AIM OF THE TASK
The data below holds a line containing "More parts follow." and a line containing "build_ground()"; please quote exactly those two lines and every line between them, and nothing else.

DATA FOR THE TASK

## START

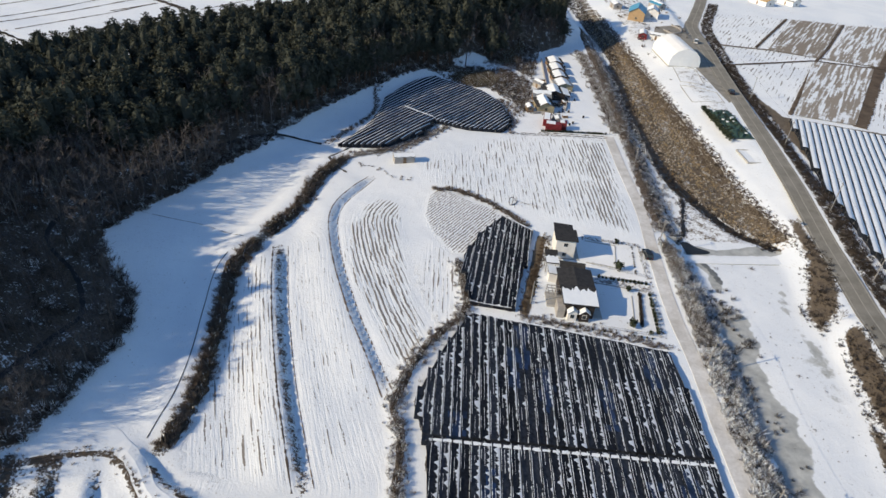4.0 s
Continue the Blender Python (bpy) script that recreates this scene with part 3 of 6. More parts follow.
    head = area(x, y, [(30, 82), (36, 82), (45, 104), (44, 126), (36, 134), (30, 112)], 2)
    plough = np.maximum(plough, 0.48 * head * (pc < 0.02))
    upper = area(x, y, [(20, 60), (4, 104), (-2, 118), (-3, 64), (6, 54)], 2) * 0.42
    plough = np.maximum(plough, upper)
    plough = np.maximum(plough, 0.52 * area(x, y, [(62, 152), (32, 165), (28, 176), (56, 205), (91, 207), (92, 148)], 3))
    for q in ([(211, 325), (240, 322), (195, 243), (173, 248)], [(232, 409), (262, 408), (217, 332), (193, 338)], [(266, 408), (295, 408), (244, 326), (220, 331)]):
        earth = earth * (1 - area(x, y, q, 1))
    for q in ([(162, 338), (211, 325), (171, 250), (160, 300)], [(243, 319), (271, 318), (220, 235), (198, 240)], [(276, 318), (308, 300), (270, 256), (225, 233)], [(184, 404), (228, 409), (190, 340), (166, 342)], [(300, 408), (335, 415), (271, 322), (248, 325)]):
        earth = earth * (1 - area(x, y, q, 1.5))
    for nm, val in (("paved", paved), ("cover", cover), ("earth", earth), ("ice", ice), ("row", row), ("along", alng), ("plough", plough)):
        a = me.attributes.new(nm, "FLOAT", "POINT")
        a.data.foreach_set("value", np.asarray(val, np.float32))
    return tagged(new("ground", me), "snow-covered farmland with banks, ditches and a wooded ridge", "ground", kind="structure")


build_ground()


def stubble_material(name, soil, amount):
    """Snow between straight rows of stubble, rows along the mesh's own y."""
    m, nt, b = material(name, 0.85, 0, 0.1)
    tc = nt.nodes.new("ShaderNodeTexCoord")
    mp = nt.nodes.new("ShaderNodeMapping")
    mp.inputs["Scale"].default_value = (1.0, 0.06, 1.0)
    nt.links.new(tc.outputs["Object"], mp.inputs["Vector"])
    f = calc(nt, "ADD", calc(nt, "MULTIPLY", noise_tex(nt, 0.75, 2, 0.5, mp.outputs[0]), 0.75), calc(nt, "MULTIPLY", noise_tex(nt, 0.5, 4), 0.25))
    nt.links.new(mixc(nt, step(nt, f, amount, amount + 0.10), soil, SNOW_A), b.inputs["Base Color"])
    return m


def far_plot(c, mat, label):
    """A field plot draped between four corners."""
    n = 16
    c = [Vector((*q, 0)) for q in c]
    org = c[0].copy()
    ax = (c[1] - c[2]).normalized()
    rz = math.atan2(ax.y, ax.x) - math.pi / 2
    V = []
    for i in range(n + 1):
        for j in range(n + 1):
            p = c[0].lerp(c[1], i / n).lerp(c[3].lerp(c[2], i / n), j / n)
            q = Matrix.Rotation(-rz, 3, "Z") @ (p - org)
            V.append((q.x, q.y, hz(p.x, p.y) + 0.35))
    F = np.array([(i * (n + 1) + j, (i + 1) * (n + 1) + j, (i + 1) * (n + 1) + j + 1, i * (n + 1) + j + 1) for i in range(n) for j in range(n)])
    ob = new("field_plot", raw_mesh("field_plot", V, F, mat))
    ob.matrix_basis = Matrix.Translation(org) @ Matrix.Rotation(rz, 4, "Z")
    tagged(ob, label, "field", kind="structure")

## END
## START

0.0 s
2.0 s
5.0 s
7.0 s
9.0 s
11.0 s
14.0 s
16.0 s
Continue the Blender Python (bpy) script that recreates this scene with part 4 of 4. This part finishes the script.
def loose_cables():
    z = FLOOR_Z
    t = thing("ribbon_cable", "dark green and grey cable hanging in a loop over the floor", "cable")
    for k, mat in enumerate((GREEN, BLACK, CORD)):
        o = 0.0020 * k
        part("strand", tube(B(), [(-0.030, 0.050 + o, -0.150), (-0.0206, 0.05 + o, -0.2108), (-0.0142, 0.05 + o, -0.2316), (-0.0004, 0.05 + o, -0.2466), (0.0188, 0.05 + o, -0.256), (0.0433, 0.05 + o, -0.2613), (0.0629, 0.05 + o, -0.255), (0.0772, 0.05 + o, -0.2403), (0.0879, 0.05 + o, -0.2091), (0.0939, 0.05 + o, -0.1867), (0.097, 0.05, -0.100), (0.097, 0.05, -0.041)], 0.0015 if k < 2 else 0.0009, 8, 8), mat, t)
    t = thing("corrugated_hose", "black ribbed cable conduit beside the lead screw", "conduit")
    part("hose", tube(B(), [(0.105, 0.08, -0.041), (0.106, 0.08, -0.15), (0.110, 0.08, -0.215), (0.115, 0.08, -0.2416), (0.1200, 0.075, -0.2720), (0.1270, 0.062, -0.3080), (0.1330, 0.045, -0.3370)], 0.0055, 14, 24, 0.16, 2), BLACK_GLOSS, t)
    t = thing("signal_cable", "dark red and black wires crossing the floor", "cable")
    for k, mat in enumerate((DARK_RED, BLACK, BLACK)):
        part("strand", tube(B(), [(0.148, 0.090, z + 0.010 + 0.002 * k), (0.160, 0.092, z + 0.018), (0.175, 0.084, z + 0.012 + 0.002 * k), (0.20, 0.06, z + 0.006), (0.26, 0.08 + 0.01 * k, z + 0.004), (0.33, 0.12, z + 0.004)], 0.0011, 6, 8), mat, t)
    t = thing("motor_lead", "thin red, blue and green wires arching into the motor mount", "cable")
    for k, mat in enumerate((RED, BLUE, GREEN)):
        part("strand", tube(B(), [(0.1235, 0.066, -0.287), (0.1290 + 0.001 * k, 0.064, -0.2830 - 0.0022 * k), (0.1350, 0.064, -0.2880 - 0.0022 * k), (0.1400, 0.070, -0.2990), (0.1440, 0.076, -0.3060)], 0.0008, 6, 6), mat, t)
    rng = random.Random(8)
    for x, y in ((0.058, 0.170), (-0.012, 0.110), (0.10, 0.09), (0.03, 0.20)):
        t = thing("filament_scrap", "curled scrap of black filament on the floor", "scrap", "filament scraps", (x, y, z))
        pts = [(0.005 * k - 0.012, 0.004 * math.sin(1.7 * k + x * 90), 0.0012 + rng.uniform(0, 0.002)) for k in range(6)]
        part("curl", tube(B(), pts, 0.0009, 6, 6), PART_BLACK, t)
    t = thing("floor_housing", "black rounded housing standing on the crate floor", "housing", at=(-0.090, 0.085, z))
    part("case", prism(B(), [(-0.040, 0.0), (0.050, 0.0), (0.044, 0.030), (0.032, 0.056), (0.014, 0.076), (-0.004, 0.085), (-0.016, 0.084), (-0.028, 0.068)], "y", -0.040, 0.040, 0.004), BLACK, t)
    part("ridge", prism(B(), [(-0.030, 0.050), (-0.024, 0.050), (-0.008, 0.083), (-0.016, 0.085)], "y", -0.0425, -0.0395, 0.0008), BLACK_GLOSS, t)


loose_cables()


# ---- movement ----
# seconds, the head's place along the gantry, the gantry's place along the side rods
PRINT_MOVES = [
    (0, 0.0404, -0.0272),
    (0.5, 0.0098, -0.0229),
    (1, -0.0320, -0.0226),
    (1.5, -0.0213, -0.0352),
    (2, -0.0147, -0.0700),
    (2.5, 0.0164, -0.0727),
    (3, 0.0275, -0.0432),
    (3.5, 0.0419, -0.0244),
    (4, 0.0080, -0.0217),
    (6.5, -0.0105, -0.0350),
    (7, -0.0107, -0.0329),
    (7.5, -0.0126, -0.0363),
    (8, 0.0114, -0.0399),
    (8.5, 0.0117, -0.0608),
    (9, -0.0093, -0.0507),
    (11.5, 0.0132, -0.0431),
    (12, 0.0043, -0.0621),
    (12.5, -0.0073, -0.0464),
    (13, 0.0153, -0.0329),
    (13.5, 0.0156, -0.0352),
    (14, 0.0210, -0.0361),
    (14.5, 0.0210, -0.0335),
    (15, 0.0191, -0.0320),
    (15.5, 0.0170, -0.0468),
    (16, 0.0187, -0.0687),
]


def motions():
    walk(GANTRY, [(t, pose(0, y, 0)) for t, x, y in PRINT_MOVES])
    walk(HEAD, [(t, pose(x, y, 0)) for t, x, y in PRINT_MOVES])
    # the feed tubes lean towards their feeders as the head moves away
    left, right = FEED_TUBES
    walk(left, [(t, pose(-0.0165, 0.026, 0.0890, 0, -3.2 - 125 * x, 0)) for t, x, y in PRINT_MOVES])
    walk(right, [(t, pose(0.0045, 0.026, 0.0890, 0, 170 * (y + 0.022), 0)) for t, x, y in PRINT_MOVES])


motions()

## END

ANSWER TO THIS TASK
Continue the Blender Python (bpy) script that recreates this scene with part 3 of 6. More parts follow.
    head = area(x, y, [(30, 82), (36, 82), (45, 104), (44, 126), (36, 134), (30, 112)], 2)
    plough = np.maximum(plough, 0.48 * head * (pc < 0.02))
    upper = area(x, y, [(20, 60), (4, 104), (-2, 118), (-3, 64), (6, 54)], 2) * 0.42
    plough = np.maximum(plough, upper)
    plough = np.maximum(plough, 0.52 * area(x, y, [(62, 152), (32, 165), (28, 176), (56, 205), (91, 207), (92, 148)], 3))
    for q in ([(211, 325), (240, 322), (195, 243), (173, 248)], [(232, 409), (262, 408), (217, 332), (193, 338)], [(266, 408), (295, 408), (244, 326), (220, 331)]):
        earth = earth * (1 - area(x, y, q, 1))
    for q in ([(162, 338), (211, 325), (171, 250), (160, 300)], [(243, 319), (271, 318), (220, 235), (198, 240)], [(276, 318), (308, 300), (270, 256), (225, 233)], [(184, 404), (228, 409), (190, 340), (166, 342)], [(300, 408), (335, 415), (271, 322), (248, 325)]):
        earth = earth * (1 - area(x, y, q, 1.5))
    for nm, val in (("paved", paved), ("cover", cover), ("earth", earth), ("ice", ice), ("row", row), ("along", alng), ("plough", plough)):
        a = me.attributes.new(nm, "FLOAT", "POINT")
        a.data.foreach_set("value", np.asarray(val, np.float32))
    return tagged(new("ground", me), "snow-covered farmland with banks, ditches and a wooded ridge", "ground", kind="structure")


build_ground()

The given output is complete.